Our short journey in climate science is close to its end. It has shown the diversity of the domain and has provided a sample of the large number of processes potentially responsible for climate variations on a wide range of time and spatial scales. This diversity is exciting because it allows us to create the links with pre-existing knowledge, learned in other textbooks and lectures, whilst stimulating our curiosity about many additional applications and topics not covered here. It is also frustrating because the content of an introductory textbook should be as self-sufficient as possible. Ideally, new points had to be demonstrated or justified, relying on standard skills in mathematics and physics, for instance, with a few references for additional lectures. The main mechanisms included in the preceding chapters are all explained qualitatively, often using schematics, and many of them quantitatively too. Nevertheless, determining the stability criteria of a numerical scheme or estimating precisely the magnitude of a feedback requires techniques which cannot all be described in detail here. Only the conclusions of existing studies can be given, with some general information on the method(s) applied. I hope that this will encourage many readers to go deeper into the topics that appear the most promising for them to investigate by themselves how precisely those conclusions are reached and the strong scientific arguments behind them.

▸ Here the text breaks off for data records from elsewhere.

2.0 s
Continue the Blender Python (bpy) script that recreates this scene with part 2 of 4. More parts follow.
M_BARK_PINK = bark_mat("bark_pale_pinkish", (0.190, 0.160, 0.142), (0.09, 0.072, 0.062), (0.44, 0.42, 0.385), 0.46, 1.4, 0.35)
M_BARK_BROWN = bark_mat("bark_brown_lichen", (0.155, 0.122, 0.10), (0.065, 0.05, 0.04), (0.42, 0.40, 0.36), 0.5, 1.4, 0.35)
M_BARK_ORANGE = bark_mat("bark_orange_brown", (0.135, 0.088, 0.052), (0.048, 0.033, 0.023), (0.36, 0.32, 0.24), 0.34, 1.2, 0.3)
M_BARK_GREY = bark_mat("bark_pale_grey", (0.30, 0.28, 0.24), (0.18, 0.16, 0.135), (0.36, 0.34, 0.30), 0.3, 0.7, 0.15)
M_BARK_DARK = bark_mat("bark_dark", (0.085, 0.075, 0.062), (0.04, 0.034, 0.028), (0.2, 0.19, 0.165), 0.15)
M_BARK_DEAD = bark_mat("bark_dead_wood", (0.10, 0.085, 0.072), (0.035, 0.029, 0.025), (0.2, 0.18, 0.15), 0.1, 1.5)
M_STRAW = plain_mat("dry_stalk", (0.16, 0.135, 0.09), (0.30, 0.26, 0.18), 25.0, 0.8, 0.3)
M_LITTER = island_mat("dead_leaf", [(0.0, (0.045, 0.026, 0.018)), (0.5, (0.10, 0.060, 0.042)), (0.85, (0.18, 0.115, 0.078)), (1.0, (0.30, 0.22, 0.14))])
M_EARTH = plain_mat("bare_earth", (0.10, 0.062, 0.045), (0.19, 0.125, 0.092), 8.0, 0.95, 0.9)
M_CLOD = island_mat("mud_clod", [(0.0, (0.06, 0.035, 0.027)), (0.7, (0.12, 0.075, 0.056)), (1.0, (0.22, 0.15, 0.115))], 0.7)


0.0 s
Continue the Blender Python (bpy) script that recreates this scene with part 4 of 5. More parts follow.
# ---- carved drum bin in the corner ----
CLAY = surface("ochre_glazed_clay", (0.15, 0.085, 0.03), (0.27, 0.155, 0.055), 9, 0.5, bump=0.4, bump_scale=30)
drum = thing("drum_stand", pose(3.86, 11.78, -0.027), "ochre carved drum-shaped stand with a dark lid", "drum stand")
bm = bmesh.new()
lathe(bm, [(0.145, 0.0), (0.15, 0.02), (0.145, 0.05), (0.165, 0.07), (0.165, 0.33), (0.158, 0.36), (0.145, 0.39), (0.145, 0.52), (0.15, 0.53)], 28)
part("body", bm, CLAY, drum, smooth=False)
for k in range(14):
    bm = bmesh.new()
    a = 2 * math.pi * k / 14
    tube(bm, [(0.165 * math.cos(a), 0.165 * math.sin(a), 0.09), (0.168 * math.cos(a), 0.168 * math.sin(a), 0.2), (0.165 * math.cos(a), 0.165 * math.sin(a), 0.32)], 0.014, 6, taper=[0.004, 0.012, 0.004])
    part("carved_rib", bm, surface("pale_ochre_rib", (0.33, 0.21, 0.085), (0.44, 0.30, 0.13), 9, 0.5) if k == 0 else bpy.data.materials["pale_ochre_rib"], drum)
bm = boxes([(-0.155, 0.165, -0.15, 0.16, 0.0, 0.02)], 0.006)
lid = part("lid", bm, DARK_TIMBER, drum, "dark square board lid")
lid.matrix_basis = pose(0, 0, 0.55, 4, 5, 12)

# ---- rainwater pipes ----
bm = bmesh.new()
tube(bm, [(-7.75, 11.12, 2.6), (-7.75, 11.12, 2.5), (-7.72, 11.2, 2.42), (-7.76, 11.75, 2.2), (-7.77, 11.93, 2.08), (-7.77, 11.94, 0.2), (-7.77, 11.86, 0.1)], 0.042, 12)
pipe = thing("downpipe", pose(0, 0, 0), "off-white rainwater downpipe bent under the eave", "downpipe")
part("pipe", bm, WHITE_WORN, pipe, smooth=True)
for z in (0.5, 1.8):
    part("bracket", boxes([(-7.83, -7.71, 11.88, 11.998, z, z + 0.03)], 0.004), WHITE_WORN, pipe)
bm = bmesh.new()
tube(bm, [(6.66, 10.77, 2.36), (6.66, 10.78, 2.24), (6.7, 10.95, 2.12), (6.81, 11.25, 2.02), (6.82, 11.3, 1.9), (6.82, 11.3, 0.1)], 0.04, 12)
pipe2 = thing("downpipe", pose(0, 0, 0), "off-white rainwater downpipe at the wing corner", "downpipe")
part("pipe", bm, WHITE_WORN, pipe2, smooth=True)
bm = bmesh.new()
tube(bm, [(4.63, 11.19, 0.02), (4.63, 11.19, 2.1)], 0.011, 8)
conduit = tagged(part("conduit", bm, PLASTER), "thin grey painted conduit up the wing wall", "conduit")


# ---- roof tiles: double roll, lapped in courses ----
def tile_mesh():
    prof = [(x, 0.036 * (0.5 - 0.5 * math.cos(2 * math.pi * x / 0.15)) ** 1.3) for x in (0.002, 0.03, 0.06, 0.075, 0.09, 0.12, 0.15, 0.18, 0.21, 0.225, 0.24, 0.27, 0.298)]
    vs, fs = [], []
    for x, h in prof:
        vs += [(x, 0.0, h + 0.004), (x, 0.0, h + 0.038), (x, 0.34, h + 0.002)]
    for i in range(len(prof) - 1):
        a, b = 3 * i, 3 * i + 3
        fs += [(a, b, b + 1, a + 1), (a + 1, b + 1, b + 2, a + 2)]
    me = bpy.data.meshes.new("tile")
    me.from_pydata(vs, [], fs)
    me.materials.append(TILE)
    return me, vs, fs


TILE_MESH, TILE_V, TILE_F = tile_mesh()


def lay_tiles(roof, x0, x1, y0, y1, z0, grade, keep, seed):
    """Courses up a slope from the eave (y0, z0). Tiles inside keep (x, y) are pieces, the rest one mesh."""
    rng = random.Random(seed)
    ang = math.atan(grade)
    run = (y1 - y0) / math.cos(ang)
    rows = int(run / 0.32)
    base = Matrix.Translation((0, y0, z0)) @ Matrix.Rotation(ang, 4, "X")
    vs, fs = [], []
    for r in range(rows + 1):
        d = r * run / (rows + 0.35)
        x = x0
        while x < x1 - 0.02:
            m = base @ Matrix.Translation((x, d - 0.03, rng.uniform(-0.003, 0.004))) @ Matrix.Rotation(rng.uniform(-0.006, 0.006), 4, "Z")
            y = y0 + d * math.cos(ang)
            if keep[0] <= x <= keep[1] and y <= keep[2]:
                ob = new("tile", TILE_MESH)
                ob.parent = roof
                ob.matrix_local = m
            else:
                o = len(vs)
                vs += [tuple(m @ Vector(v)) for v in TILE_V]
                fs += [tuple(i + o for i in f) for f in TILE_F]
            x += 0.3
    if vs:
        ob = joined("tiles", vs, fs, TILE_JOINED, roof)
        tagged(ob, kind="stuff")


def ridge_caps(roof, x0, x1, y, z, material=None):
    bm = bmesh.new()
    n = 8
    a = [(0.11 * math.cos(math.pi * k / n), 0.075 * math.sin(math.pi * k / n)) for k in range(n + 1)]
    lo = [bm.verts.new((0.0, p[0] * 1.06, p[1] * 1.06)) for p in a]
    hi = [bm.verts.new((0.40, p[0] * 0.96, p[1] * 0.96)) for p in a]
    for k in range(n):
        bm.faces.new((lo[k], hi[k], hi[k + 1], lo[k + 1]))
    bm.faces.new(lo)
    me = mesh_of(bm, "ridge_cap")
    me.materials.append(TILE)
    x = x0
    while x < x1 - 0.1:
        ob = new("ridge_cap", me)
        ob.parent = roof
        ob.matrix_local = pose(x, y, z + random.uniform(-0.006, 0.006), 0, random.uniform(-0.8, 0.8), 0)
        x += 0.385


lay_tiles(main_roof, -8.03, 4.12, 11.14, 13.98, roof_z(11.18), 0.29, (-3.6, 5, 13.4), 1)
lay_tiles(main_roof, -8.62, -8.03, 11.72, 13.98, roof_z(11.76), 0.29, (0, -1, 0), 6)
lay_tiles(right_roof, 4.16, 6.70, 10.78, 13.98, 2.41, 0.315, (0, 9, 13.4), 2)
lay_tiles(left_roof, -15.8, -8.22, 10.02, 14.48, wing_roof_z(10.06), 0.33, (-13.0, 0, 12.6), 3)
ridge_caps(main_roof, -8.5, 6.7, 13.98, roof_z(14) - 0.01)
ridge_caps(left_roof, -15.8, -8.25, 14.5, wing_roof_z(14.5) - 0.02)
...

Many of the cited references are recent, showing the rapid development of this knowledge. This situation also underlines the fact that uncertainties are still present on the subject addressed, justifying the current intense scientific activity. These uncertainties have been mentioned several times in this text, but it is important to recall here that many results are also well established. We have not insisted on the historical development of the field, but climatology is based on laws applied with success in mechanics, astronomy, thermodynamics, electromagnetism, chemistry, geology and numerical analysis over decades at least. Studies focussing on important topics such as the impact of changes in greenhouse gases concentrations or the astronomical theory of paleoclimates have their roots in the beginning of the twentieth century or even before [see, e.g., Arrhenius (1896) and the references therein and the discussions in Berger (1988)].